What to Include in a Calm Down Kit

The purpose of creating a calm down area is to provide a space to support the child in learning to self-regulate. It is a safe place for a child to take a break away from a stimulus that is causing stress, anxiety or anger (e.g., loud noises, having to share, feeling tired, or being excited). The child learns to identify overwhelming feelings and step away to regain self-control. Through this process the child engages in calming and relaxing activities and, once calm, is able to return to the activity or routine in progress. A calm down area should never be used as a time out or as a punishment.

There are a lot of different things you can include in a calm down kit and you will want to tailor it to your child(ren) and ensure the calm down area is supervised at all times.
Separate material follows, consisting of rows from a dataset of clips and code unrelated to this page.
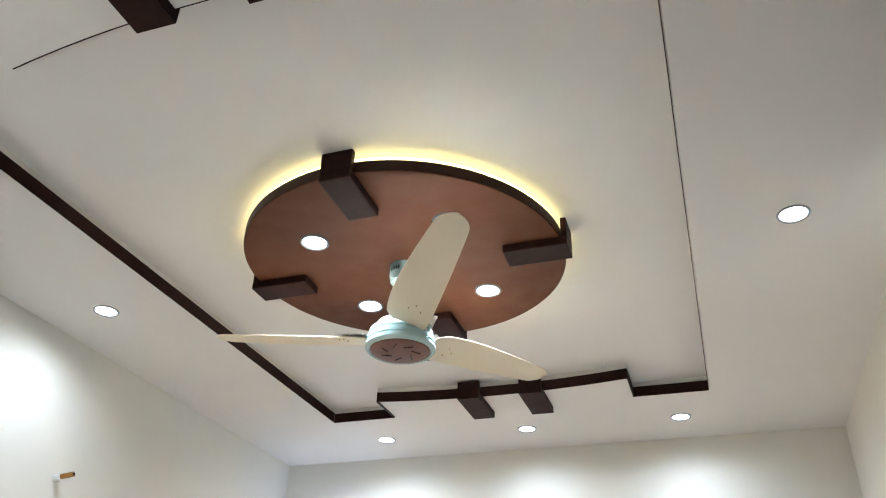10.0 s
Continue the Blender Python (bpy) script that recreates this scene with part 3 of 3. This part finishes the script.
COOL, WARM = (0.8, 0.9, 1.05), (1.0, 0.8, 0.36)
ROW_W, DISC_W, NICHE_W, HALL_WATT, WALL_W = 2.15, 4.0, 0.98, 20.3, 0.19
# The last three, the south row, are unseen and added by symmetry.
for x, y in ((-1.83, 3.393), (-1.0, 3.393), (-0.183, 3.393), (-2.33, 1.56), (0.293, 1.575), (-1.83, -0.25), (-1.0, -0.25), (-0.183, -0.25)):
    downlight("downlight", "round white recessed downlight in the ceiling, lit", x, y, H - 0.0005, 0.052, M_LED, ROW_W, COOL, 166, "downlights round the ceiling", 1.0)
for dx, dy in ((-1, -1), (-1, 1), (1, 1), (1, -1)):
    downlight("downlight", "round white downlight in the brown disc, lit", CX + dx * 0.24, CY + dy * 0.245, DZ0 - 0.0005, 0.05, M_LED, DISC_W, COOL, 140, "downlights in the disc")
for y in (1.062, 1.582, 2.11):
    downlight("niche_spotlight", "small warm spotlight in the niche's top, lit", -2.735, y, NZ1 - 0.0035, 0.024, M_WARMLED, NICHE_W, WARM, 120, "spotlights in the niche", 0.8, (-2.81, y, 1.2))
for x in (-1.6, 1.2):
    downlight("downlight", "round white recessed downlight in the hall", x, -2.6, H - 0.0005, 0.052, M_LED, HALL_WATT, (1.0, 0.94, 0.87), 150, "downlights in the hall", soft=4.0)


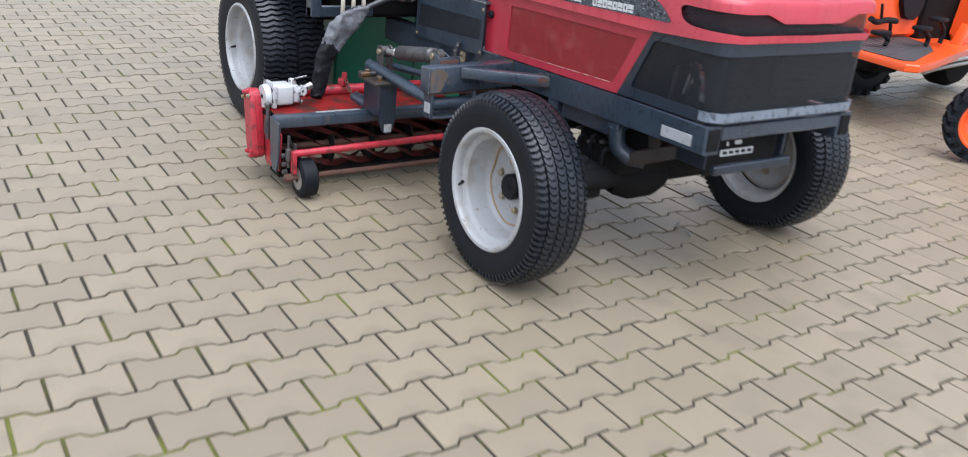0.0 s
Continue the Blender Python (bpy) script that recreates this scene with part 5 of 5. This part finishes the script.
# ---- the green catcher box under the mower ----
catcher = thing("grass_catcher", (1.9, 2.62, 0.0), "green plastic grass catcher standing on the paving", "grass box")
bm = bmesh.new()
prof = [(1.558, 2.412), (1.75, 2.420), (2.05, 2.434), (2.30, 2.450), (2.44, 2.50), (2.46, 2.75), (1.558, 2.75)]
plate(bm, round_corners(prof, 0.02, 5), "z", 0.004, 0.54, 0.01)
part("tub", bm, GREEN, catcher, "green plastic tub")
bm = bmesh.new()
box(bm, (2.045, 2.424, 0.02), (2.060, 2.445, 0.52), 0.004)
part("tub_rib", bm, GREEN, catcher)

# ---- the raised front cutting unit ----
front_unit = thing("front_cutting_unit", (1.05, 3.05, 0.6), "raised front cutting unit folded up beside the mower", "cutting unit")


def raised_unit():
    bm = bmesh.new()
    box(bm, (1.015, 2.98, 0.735), (1.160, 3.08, 0.835), 0.02, 3)
    part("counterweight", bm, BLACK, front_unit, "black counterweight block")
    for x, y, r in ((0.865, 3.08, 0.034), (0.925, 3.12, 0.034)):
        bm = bmesh.new()
        rod(bm, (x + 0.02, y, 0.80), (x - 0.03, y, 1.50), r, 20)
        part("roller", bm, GREASE, front_unit, "dark brown-grey roller standing upright")
    for x in (0.985, 1.03, 1.065):
        bm = bmesh.new()
        beam(bm, (x + 0.01, 3.08, 0.80), (x - 0.03, 3.08, 1.50), 0.022, 0.02)
        part("reel_blade", bm, REEL, front_unit, "rusty reel blade")
    for x0, x1 in ((1.10, 1.135), (1.155, 1.205)):
        bm = bmesh.new()
        beam(bm, (x0 + 0.03, 3.06, 0.79), (x0 - 0.02, 3.06, 1.50), x1 - x0, 0.05)
        part("side_plate", bm, RED_DULL, front_unit, "red upright side plate")
    bm = bmesh.new()
    box(bm, (1.13, 2.99, 0.738), (1.235, 3.06, 0.782), 0.014, 2)
    part("cross_piece", bm, RED_WORN, front_unit, "red cross piece")
    for p, q, r in (((0.87, 3.06, 0.79), (1.10, 3.0, 0.735), 0.012), ((0.90, 3.1, 0.81), (1.05, 3.05, 0.78), 0.010), ((1.20, 3.0, 0.775), (1.27, 3.0, 0.79), 0.012), ((1.22, 3.02, 0.80), (1.25, 3.02, 0.765), 0.010)):
        bm = bmesh.new()
        rod(bm, p, q, r, 10)
        part("link", bm, GREASE, front_unit, "rusty link rod")
    bm = bmesh.new()
    rod(bm, (1.03, 3.02, 0.695), (1.03, 3.02, 0.74), 0.026, 16)
    part("pin", bm, BLACK, front_unit, "black pivot pin")
    bm = bmesh.new()
    beam(bm, (1.13, 3.0, 0.712), (1.29, 2.92, 0.735), 0.04, 0.022)
    part("arm", bm, BLACK, front_unit, "black carrier arm")
    bm = bmesh.new()
    path = smooth_path([(1.10, 2.98, 0.735), (1.115, 2.97, 0.685), (1.155, 2.94, 0.640), (1.21, 2.88, 0.615), (1.26, 2.80, 0.615)], 8)
    rings(bm, path, [0.024 + 0.004 * noise.noise(Vector((i * 0.8, 9, 2))) for i in range(len(path))], 12)
    for v in bm.verts:
        v.co += noise.noise_vector(v.co * 40) * 0.006
    part("hose_sleeve", bm, BLACK, front_unit, "black fabric hose sleeve")
    bm = bmesh.new()
    rod(bm, (1.19, 3.1, 0.90), (1.27, 3.1, 0.895), 0.004, 8)
    part("cable", bm, BLACK, front_unit)


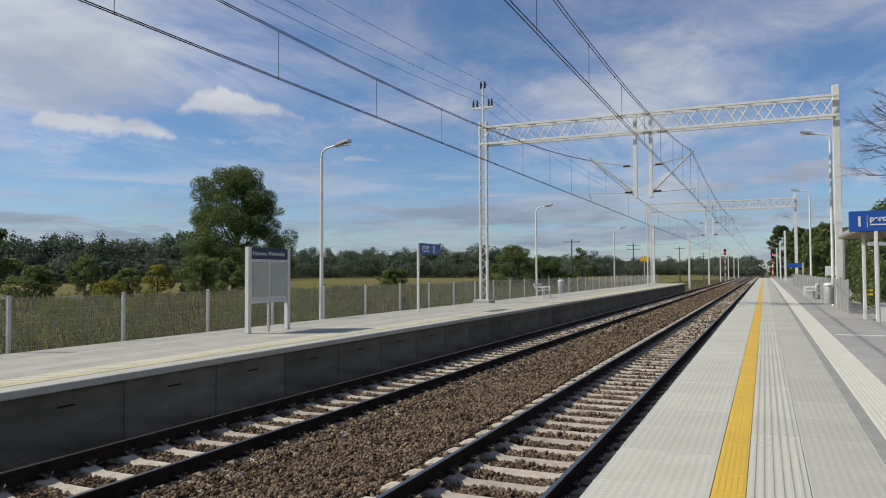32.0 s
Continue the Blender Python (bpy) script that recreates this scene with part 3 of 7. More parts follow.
# ---- masts, beams and overhead wires ----
def mast_gantry(y, xl, xr, zt, zb, feeder, label, drops):
    root = thing("catenary_gantry", label, "gantry", "catenary gantries")
    base_l = TOP if xl < -11.5 else -0.9
    # lattice mast
    for dx in (-0.17, 0.17):
        part("mast_flange", box(B(), xl + dx - 0.045, xl + dx + 0.045, y - 0.09, y + 0.09, base_l, zt + 0.35, 0.008), GALV_PALE, root)
    lace = mesh_of(bar(bar(B(), (-0.15, 0, 0), (0.15, 0, 0.32), 0.05, 0.012, (0, 0, 1)), (0.15, 0, 0.32), (-0.15, 0, 0.64), 0.05, 0.012, (0, 0, 1)), GALV, "lacing")
    z = base_l + 0.3
    while z < zt - 0.4:
        part("lacing", lace, None, root, at=pose(xl, y - 0.07, z))
        z += 0.64
    part("mast_base", box(B(), xl - 0.42, xl + 0.42, y - 0.42, y + 0.42, base_l - 0.3, base_l + 0.16, 0.03), CONCRETE, root, "concrete mast foundation")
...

The kit should be readily available for both indoor and outdoor and can include:

  1. Calm down visuals
  2. Bottle of bubbles
  3. Chewelry
  4. Small puzzle
  5. Fidget Toys
  6. Weighted lap cushion or stuffed animal
  7. Weighted vest or pressure vest
  8. Stretchy resistance bands
  9. Hearing protection ear muffs or noise canceling headphones
  10. Book of yoga poses or printable yoga cards
  11. Blank notebook and a writing utensil (crayons, pencil crayons, markers, or similar)
  12. Sensory bottle or calm down jar
  13. Skipping rope
  14. Visual such as a kaleidoscope or an hourglass
  15. Books to read
  16. Activity books: dot to dots, mazes, word searches, I Spy, etc.
  17. Stress balls
  18. Play dough or silly putty
  19. Photo album filled with photos of family and friends
  20. Small blanket
  21. Bubble wrap
  22. Pinwheels – To encourage deep breathing and blowing out.
  23. Rubik’s cube
  24. Small chalk board and chalk or Boogie Board for doodling and drawing
  25. Eye mask
  26. Tissue paper to rip – Fill a bag with tissue paper and let children rip it up.
  27. Light up toys and  flashlights
  28. Plastic snow globe
  29. Pipe cleaners to twist and bend
  30. Colouring books
  31. Scarves or fabric scraps
  32. Spinning top
  33. Mini massager
  34. Scratch and sniff stickers
  35. Whistle, harmonica, party blowers, or similar small wind instruments – To encourage children to breath out. Also, making music is a great way to release a variety of emotions.
  36. Small mirror for making silly faces and exploring emotions
  37. Straws to blow pom poms or cotton balls – A great oral motor idea to encourage deep breaths.
  38. Body sock – Kids can retreat into a body sock for calming proprioceptive sensory input. Since they fold up relatively small, they make a great addition to a calm down kit.
  39. Smelling bottles – Just fill bottles with calming scents, such as lavender.